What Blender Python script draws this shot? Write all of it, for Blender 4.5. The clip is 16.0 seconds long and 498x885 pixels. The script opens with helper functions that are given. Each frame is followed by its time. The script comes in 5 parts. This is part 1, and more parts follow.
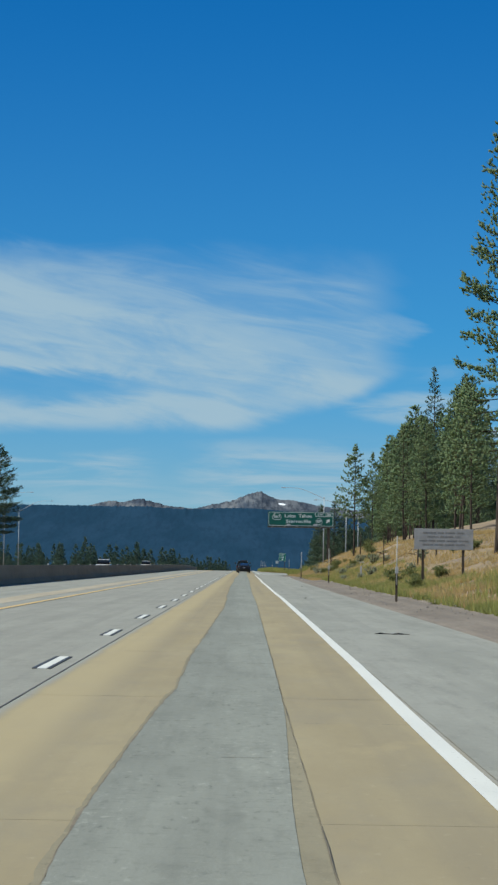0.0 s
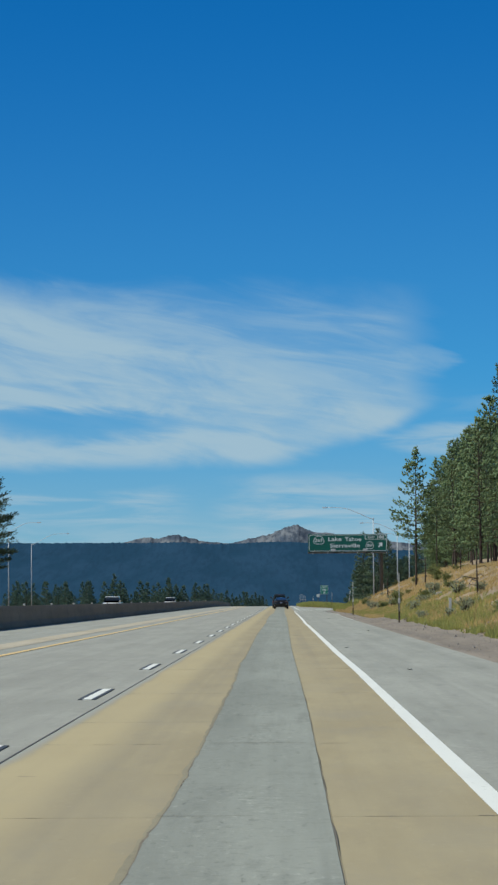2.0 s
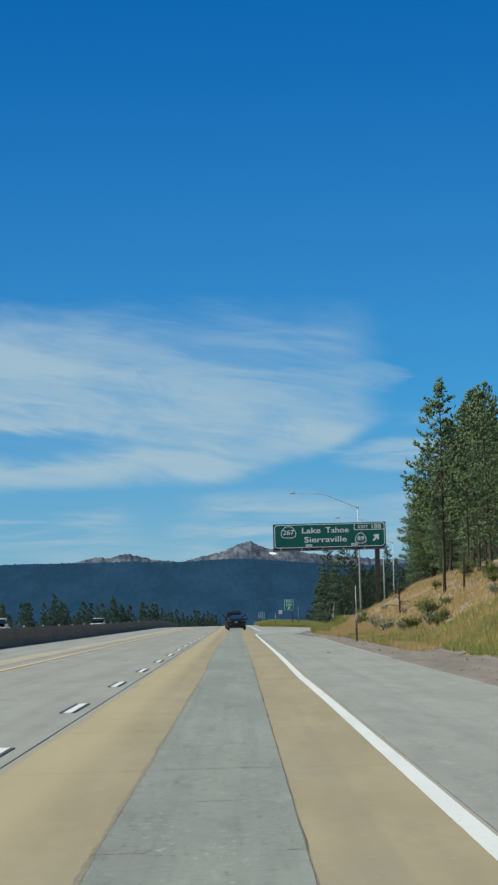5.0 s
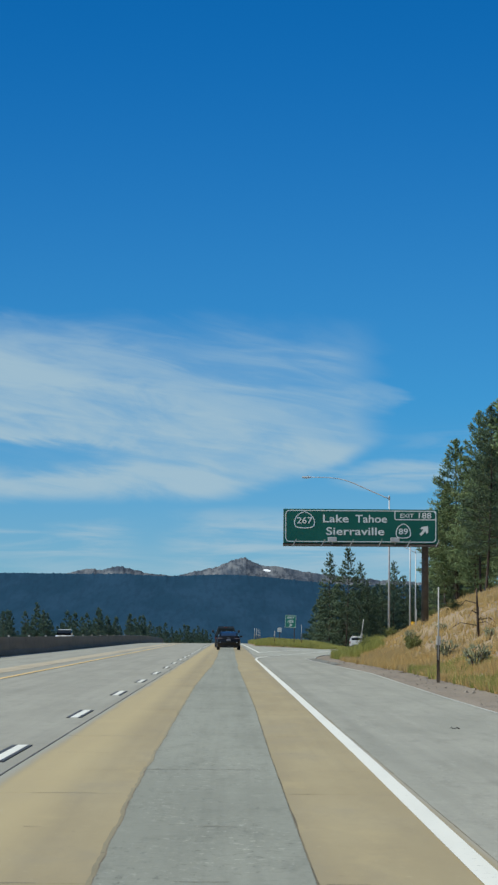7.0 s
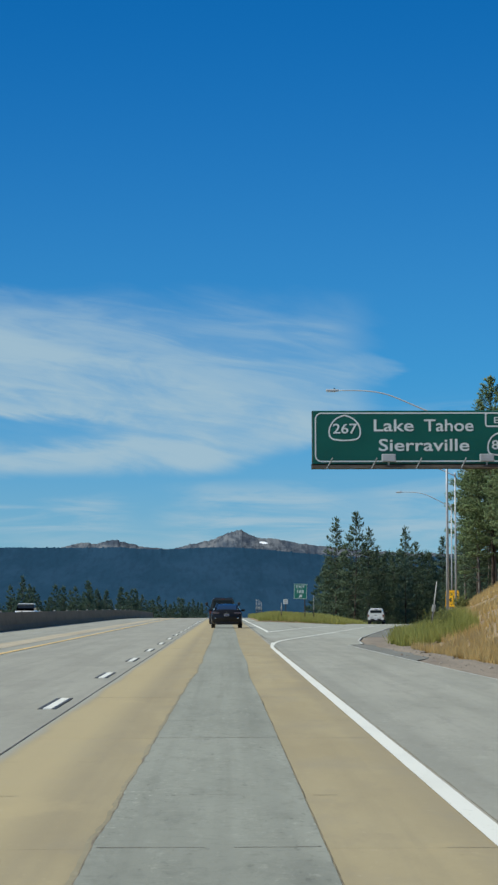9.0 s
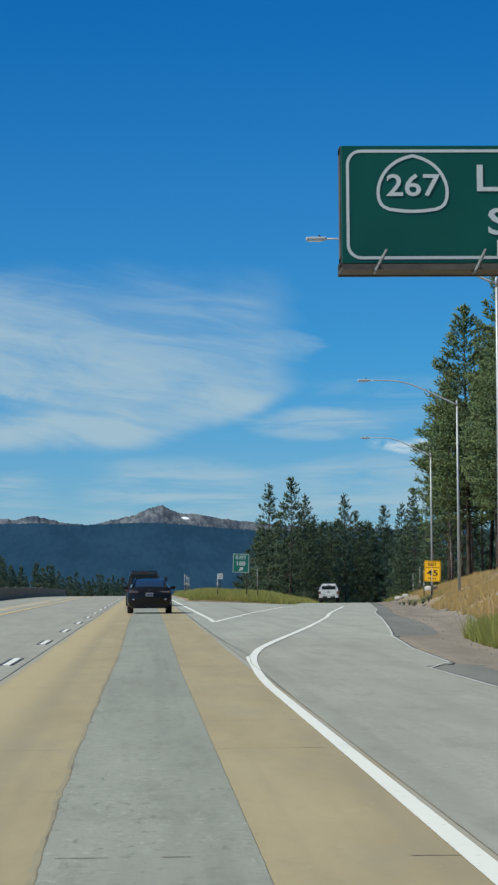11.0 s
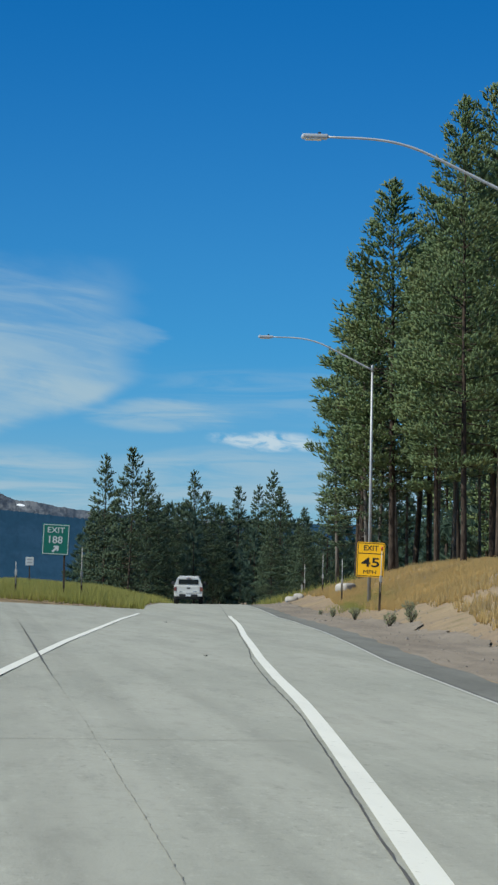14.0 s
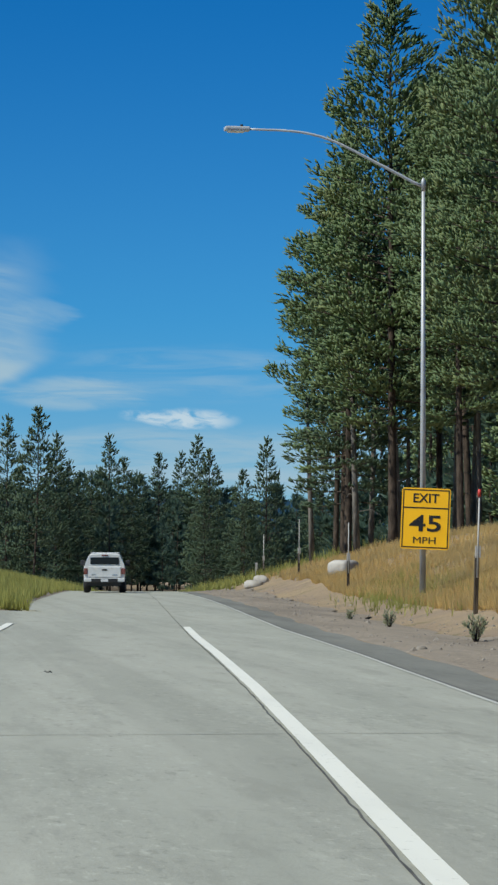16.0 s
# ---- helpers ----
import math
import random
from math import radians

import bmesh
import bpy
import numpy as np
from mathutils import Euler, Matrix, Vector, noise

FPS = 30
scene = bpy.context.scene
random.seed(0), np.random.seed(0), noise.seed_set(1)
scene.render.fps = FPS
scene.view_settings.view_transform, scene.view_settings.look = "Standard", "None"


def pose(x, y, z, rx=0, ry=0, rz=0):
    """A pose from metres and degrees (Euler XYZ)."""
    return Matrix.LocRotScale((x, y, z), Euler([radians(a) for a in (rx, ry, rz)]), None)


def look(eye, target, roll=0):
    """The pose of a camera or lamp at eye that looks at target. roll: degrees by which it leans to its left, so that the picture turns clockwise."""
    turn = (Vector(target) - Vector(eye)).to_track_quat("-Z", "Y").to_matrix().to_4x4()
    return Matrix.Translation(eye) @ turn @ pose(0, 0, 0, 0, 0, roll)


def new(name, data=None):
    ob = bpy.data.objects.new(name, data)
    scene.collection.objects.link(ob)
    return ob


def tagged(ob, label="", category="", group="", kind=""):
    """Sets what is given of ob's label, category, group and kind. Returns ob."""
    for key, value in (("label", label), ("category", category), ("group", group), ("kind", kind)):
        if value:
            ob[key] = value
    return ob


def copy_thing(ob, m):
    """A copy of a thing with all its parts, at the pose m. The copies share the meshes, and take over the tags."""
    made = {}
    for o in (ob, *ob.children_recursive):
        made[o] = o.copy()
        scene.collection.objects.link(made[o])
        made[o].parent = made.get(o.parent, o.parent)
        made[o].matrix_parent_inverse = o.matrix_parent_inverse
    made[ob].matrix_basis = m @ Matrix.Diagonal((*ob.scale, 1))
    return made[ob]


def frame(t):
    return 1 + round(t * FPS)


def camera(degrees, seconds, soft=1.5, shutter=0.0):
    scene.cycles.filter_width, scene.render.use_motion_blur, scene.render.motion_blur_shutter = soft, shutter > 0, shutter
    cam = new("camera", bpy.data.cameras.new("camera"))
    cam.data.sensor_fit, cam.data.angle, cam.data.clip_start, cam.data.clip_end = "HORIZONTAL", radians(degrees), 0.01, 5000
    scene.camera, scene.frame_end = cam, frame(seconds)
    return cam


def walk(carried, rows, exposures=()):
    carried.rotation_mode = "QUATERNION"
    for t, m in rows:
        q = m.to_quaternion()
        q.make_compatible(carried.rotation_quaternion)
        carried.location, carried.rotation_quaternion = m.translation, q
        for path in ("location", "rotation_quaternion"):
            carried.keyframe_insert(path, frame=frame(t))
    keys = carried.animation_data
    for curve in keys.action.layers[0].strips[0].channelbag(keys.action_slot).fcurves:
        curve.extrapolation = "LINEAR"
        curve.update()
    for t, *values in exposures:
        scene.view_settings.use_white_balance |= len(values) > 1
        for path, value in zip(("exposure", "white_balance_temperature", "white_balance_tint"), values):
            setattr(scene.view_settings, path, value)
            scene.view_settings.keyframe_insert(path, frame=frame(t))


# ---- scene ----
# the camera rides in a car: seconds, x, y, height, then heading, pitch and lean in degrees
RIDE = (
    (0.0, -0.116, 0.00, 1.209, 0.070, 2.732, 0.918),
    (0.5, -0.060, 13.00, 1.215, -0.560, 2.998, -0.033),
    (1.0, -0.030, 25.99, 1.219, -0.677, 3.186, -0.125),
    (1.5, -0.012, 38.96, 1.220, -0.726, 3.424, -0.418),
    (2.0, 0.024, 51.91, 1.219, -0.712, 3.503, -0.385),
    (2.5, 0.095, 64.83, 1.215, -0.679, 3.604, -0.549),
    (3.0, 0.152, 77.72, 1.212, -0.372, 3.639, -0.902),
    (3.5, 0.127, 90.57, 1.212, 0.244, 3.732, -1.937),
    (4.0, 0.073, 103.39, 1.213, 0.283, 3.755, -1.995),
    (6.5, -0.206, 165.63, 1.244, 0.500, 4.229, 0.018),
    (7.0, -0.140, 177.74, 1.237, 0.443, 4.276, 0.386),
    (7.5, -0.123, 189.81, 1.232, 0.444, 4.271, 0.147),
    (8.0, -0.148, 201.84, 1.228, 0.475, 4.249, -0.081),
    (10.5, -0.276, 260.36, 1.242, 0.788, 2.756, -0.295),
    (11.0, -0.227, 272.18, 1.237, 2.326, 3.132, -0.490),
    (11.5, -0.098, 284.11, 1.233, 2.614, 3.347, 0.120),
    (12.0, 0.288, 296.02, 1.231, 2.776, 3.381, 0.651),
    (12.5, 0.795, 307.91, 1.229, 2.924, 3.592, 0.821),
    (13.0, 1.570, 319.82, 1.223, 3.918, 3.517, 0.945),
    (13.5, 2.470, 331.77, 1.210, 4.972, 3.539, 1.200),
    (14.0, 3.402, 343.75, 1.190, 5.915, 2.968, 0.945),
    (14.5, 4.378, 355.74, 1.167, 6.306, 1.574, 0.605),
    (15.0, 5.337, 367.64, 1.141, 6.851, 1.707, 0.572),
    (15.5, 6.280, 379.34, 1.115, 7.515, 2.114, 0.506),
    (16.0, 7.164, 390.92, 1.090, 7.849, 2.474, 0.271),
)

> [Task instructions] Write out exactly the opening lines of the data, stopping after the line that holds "pose from metres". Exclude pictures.

> [Exercise response]
What Blender Python script draws this shot? Write all of it, for Blender 4.5. The clip is 16.0 seconds long and 498x885 pixels. The script opens with helper functions that are given. Each frame is followed by its time. The script comes in 5 parts. This is part 1, and more parts follow.
0.0 s
2.0 s
5.0 s
7.0 s
9.0 s
11.0 s
14.0 s
16.0 s
# ---- helpers ----
import math
import random
from math import radians

import bmesh
import bpy
import numpy as np
from mathutils import Euler, Matrix, Vector, noise

FPS = 30
scene = bpy.context.scene
random.seed(0), np.random.seed(0), noise.seed_set(1)
scene.render.fps = FPS
scene.view_settings.view_transform, scene.view_settings.look = "Standard", "None"


def pose(x, y, z, rx=0, ry=0, rz=0):
    """A pose from metres and degrees (Euler XYZ)."""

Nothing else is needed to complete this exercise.